Work to do: Go through the listing and set it down exactly, leaving out its pictures.

________

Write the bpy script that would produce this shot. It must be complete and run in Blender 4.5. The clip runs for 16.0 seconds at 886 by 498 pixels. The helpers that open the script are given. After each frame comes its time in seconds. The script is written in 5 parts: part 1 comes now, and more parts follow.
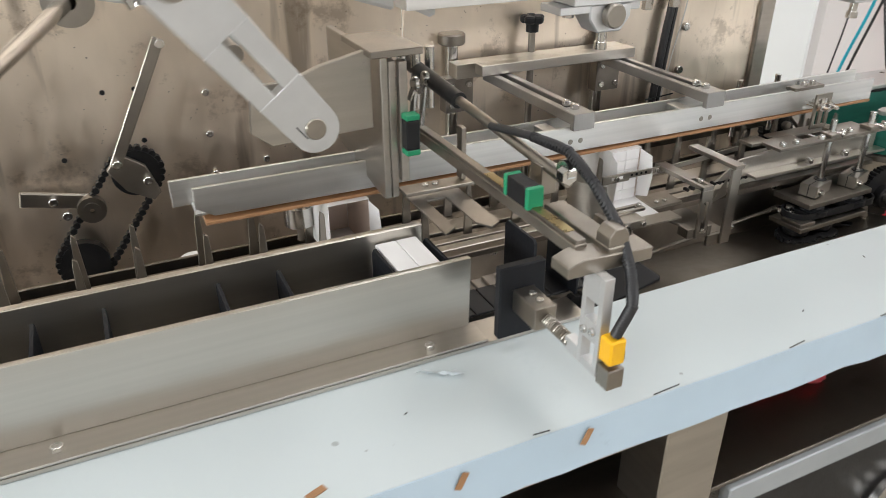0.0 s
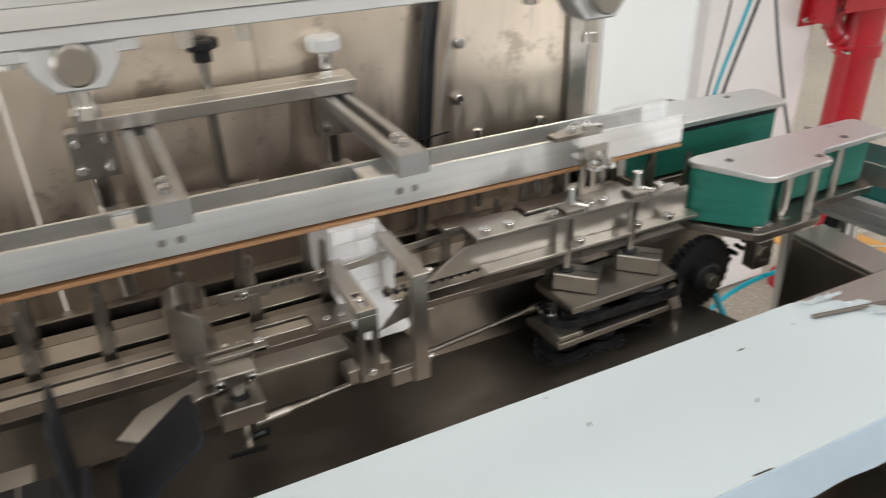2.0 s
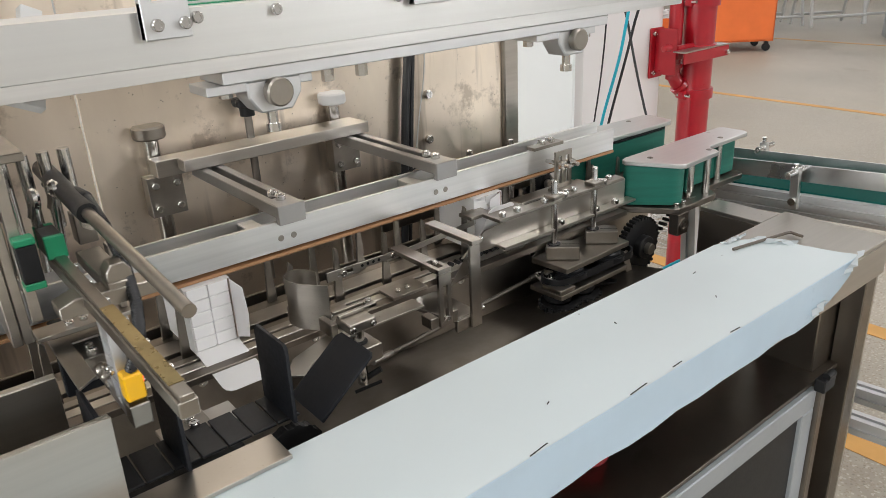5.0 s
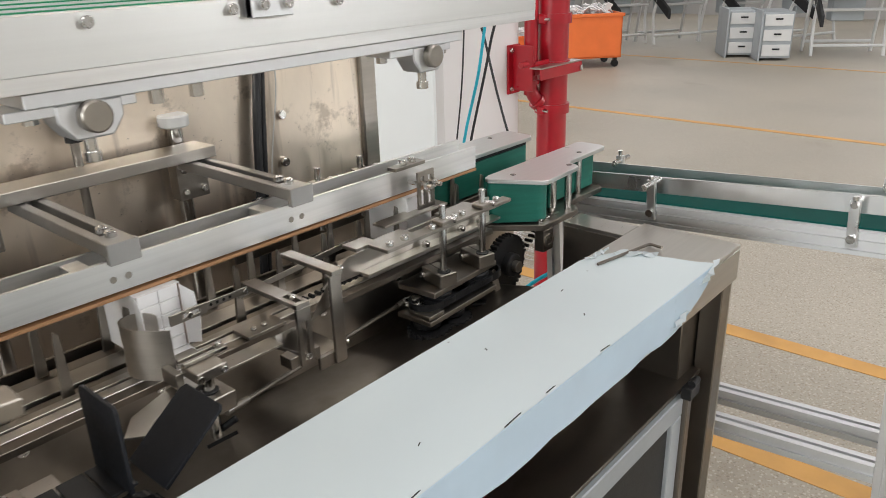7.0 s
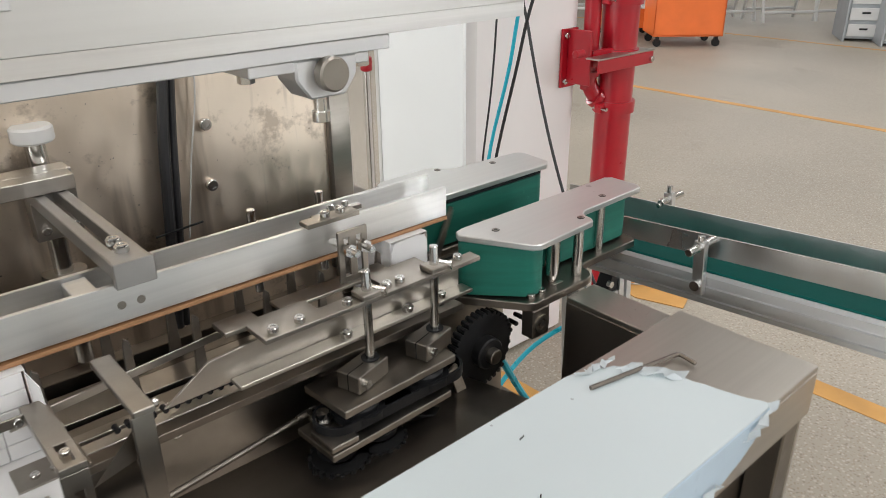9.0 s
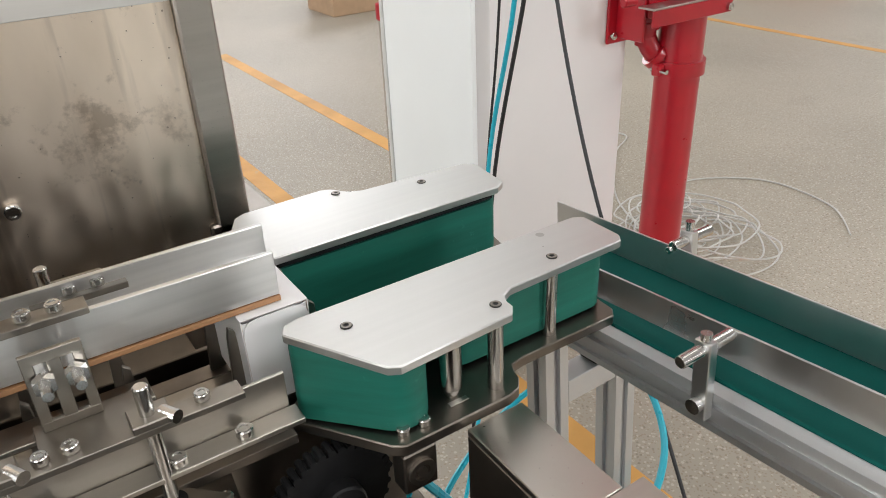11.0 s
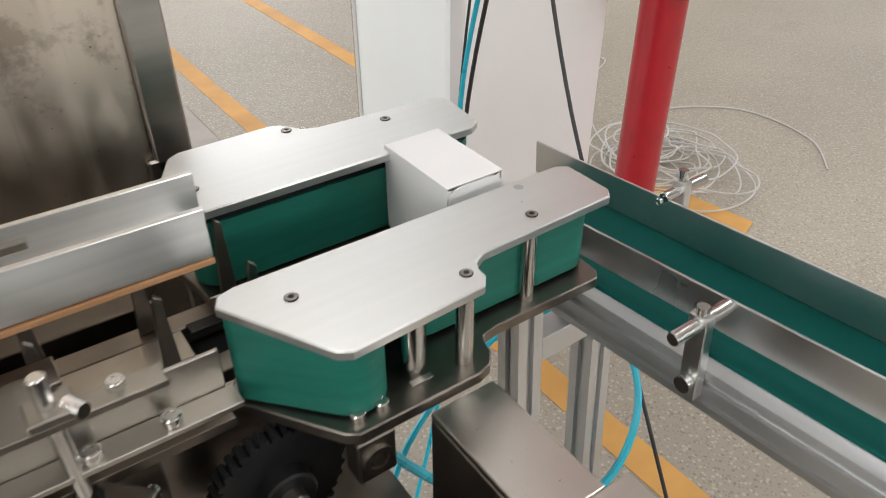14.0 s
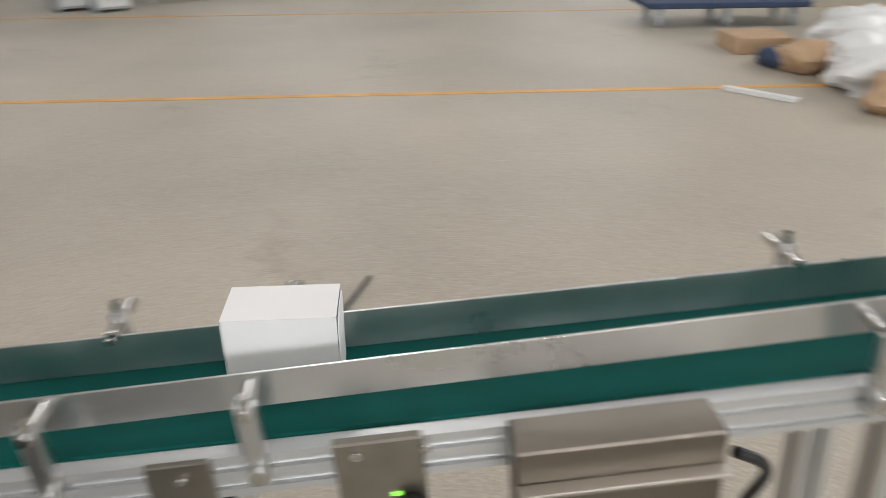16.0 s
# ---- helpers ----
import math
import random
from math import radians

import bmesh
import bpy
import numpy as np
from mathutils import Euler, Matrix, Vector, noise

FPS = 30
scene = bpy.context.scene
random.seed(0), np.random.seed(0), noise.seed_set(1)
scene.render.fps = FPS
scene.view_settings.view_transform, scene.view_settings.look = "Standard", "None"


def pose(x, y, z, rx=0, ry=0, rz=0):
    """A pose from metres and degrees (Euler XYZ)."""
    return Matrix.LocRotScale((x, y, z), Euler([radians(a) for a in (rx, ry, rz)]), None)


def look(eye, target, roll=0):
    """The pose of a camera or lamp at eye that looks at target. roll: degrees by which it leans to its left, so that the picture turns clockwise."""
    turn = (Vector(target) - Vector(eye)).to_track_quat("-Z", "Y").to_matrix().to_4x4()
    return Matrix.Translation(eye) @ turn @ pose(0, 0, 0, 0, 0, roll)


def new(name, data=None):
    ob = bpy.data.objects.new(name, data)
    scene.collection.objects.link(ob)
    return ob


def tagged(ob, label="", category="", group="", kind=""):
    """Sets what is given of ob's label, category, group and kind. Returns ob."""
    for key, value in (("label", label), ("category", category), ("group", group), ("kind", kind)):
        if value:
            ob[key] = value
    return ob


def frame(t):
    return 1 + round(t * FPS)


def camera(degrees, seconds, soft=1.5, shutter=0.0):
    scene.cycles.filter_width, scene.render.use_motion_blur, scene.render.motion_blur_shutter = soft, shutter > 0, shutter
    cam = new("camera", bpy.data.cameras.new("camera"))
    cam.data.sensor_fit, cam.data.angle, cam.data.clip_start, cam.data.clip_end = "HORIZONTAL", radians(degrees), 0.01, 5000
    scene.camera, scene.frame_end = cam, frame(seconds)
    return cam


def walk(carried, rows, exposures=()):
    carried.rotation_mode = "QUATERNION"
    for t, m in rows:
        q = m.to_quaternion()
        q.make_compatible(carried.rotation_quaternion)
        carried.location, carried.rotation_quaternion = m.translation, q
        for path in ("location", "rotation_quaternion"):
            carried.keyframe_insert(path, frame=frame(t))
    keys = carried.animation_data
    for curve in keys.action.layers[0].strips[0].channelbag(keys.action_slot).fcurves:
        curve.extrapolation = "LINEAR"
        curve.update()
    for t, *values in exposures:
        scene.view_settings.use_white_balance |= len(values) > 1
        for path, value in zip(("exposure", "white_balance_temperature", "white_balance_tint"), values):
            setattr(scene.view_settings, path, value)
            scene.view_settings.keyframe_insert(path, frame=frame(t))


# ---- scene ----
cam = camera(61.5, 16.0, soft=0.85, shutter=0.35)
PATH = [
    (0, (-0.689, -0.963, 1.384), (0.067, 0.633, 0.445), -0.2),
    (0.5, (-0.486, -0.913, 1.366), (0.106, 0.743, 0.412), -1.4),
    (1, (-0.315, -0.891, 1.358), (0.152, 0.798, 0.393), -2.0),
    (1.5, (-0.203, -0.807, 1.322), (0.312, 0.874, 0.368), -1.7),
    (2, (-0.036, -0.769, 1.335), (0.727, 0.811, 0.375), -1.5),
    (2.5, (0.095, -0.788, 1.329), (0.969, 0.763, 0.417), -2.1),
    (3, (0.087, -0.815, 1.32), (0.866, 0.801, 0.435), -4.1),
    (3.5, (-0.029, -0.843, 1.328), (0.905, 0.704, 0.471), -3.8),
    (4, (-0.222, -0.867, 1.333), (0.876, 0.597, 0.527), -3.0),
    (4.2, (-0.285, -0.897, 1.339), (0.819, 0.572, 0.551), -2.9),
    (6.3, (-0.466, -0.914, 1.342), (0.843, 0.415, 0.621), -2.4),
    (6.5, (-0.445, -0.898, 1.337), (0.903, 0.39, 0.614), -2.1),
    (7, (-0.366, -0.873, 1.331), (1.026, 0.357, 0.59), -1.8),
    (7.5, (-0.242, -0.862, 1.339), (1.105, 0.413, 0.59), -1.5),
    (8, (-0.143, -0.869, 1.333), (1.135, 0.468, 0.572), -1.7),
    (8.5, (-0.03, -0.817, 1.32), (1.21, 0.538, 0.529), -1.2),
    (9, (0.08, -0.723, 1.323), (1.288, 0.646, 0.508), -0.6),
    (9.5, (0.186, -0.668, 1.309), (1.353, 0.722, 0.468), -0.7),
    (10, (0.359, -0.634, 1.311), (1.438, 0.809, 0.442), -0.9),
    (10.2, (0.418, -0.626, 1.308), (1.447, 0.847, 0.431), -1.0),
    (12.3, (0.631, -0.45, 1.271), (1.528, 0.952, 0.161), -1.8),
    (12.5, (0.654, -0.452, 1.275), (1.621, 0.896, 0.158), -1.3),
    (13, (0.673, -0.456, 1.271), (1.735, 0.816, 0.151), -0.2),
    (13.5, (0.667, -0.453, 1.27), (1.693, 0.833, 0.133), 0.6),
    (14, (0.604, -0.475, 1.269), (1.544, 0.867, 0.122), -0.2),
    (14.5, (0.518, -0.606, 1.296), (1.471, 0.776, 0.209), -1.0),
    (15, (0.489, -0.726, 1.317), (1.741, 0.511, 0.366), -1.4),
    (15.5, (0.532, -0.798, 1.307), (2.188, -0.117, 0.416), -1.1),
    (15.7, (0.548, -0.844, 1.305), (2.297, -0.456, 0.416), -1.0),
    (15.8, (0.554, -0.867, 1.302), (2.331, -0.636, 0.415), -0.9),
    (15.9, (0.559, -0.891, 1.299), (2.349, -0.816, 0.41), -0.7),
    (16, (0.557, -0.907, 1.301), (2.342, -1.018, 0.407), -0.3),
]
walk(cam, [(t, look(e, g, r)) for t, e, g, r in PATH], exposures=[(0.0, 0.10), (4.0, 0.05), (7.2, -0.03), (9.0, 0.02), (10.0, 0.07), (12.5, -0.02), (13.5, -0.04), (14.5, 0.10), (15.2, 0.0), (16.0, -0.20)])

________

Output of the exercise:
Write the bpy script that would produce this shot. It must be complete and run in Blender 4.5. The clip runs for 16.0 seconds at 886 by 498 pixels. The helpers that open the script are given. After each frame comes its time in seconds. The script is written in 5 parts: part 1 comes now, and more parts follow.
0.0 s
2.0 s
5.0 s
7.0 s
9.0 s
11.0 s
14.0 s
16.0 s
# ---- helpers ----
import math
import random
from math import radians

import bmesh
import bpy
import numpy as np
from mathutils import Euler, Matrix, Vector, noise

FPS = 30
scene = bpy.context.scene
random.seed(0), np.random.seed(0), noise.seed_set(1)
scene.render.fps = FPS
scene.view_settings.view_transform, scene.view_settings.look = "Standard", "None"


def pose(x, y, z, rx=0, ry=0, rz=0):
    """A pose from metres and degrees (Euler XYZ)."""
    return Matrix.LocRotScale((x, y, z), Euler([radians(a) for a in (rx, ry, rz)]), None)


def look(eye, target, roll=0):
    """The pose of a camera or lamp at eye that looks at target. roll: degrees by which it leans to its left, so that the picture turns clockwise."""
    turn = (Vector(target) - Vector(eye)).to_track_quat("-Z", "Y").to_matrix().to_4x4()
    return Matrix.Translation(eye) @ turn @ pose(0, 0, 0, 0, 0, roll)


def new(name, data=None):
    ob = bpy.data.objects.new(name, data)
    scene.collection.objects.link(ob)
    return ob


def tagged(ob, label="", category="", group="", kind=""):
    """Sets what is given of ob's label, category, group and kind. Returns ob."""
    for key, value in (("label", label), ("category", category), ("group", group), ("kind", kind)):
        if value:
            ob[key] = value
    return ob


def frame(t):
    return 1 + round(t * FPS)


def camera(degrees, seconds, soft=1.5, shutter=0.0):
    scene.cycles.filter_width, scene.render.use_motion_blur, scene.render.motion_blur_shutter = soft, shutter > 0, shutter
    cam = new("camera", bpy.data.cameras.new("camera"))
    cam.data.sensor_fit, cam.data.angle, cam.data.clip_start, cam.data.clip_end = "HORIZONTAL", radians(degrees), 0.01, 5000
    scene.camera, scene.frame_end = cam, frame(seconds)
    return cam


def walk(carried, rows, exposures=()):
    carried.rotation_mode = "QUATERNION"
    for t, m in rows:
        q = m.to_quaternion()
        q.make_compatible(carried.rotation_quaternion)
        carried.location, carried.rotation_quaternion = m.translation, q
        for path in ("location", "rotation_quaternion"):
            carried.keyframe_insert(path, frame=frame(t))
    keys = carried.animation_data
    for curve in keys.action.layers[0].strips[0].channelbag(keys.action_slot).fcurves:
        curve.extrapolation = "LINEAR"
        curve.update()
    for t, *values in exposures:
        scene.view_settings.use_white_balance |= len(values) > 1
        for path, value in zip(("exposure", "white_balance_temperature", "white_balance_tint"), values):
            setattr(scene.view_settings, path, value)
            scene.view_settings.keyframe_insert(path, frame=frame(t))


# ---- scene ----
cam = camera(61.5, 16.0, soft=0.85, shutter=0.35)
PATH = [
    (0, (-0.689, -0.963, 1.384), (0.067, 0.633, 0.445), -0.2),
    (0.5, (-0.486, -0.913, 1.366), (0.106, 0.743, 0.412), -1.4),
    (1, (-0.315, -0.891, 1.358), (0.152, 0.798, 0.393), -2.0),
    (1.5, (-0.203, -0.807, 1.322), (0.312, 0.874, 0.368), -1.7),
    (2, (-0.036, -0.769, 1.335), (0.727, 0.811, 0.375), -1.5),
    (2.5, (0.095, -0.788, 1.329), (0.969, 0.763, 0.417), -2.1),
    (3, (0.087, -0.815, 1.32), (0.866, 0.801, 0.435), -4.1),
    (3.5, (-0.029, -0.843, 1.328), (0.905, 0.704, 0.471), -3.8),
    (4, (-0.222, -0.867, 1.333), (0.876, 0.597, 0.527), -3.0),
    (4.2, (-0.285, -0.897, 1.339), (0.819, 0.572, 0.551), -2.9),
    (6.3, (-0.466, -0.914, 1.342), (0.843, 0.415, 0.621), -2.4),
    (6.5, (-0.445, -0.898, 1.337), (0.903, 0.39, 0.614), -2.1),
    (7, (-0.366, -0.873, 1.331), (1.026, 0.357, 0.59), -1.8),
    (7.5, (-0.242, -0.862, 1.339), (1.105, 0.413, 0.59), -1.5),
    (8, (-0.143, -0.869, 1.333), (1.135, 0.468, 0.572), -1.7),
    (8.5, (-0.03, -0.817, 1.32), (1.21, 0.538, 0.529), -1.2),
    (9, (0.08, -0.723, 1.323), (1.288, 0.646, 0.508), -0.6),
    (9.5, (0.186, -0.668, 1.309), (1.353, 0.722, 0.468), -0.7),
    (10, (0.359, -0.634, 1.311), (1.438, 0.809, 0.442), -0.9),
    (10.2, (0.418, -0.626, 1.308), (1.447, 0.847, 0.431), -1.0),
    (12.3, (0.631, -0.45, 1.271), (1.528, 0.952, 0.161), -1.8),
    (12.5, (0.654, -0.452, 1.275), (1.621, 0.896, 0.158), -1.3),
    (13, (0.673, -0.456, 1.271), (1.735, 0.816, 0.151), -0.2),
    (13.5, (0.667, -0.453, 1.27), (1.693, 0.833, 0.133), 0.6),
    (14, (0.604, -0.475, 1.269), (1.544, 0.867, 0.122), -0.2),
    (14.5, (0.518, -0.606, 1.296), (1.471, 0.776, 0.209), -1.0),
    (15, (0.489, -0.726, 1.317), (1.741, 0.511, 0.366), -1.4),
    (15.5, (0.532, -0.798, 1.307), (2.188, -0.117, 0.416), -1.1),
    (15.7, (0.548, -0.844, 1.305), (2.297, -0.456, 0.416), -1.0),
    (15.8, (0.554, -0.867, 1.302), (2.331, -0.636, 0.415), -0.9),
    (15.9, (0.559, -0.891, 1.299), (2.349, -0.816, 0.41), -0.7),
    (16, (0.557, -0.907, 1.301), (2.342, -1.018, 0.407), -0.3),
]
walk(cam, [(t, look(e, g, r)) for t, e, g, r in PATH], exposures=[(0.0, 0.10), (4.0, 0.05), (7.2, -0.03), (9.0, 0.02), (10.0, 0.07), (12.5, -0.02), (13.5, -0.04), (14.5, 0.10), (15.2, 0.0), (16.0, -0.20)])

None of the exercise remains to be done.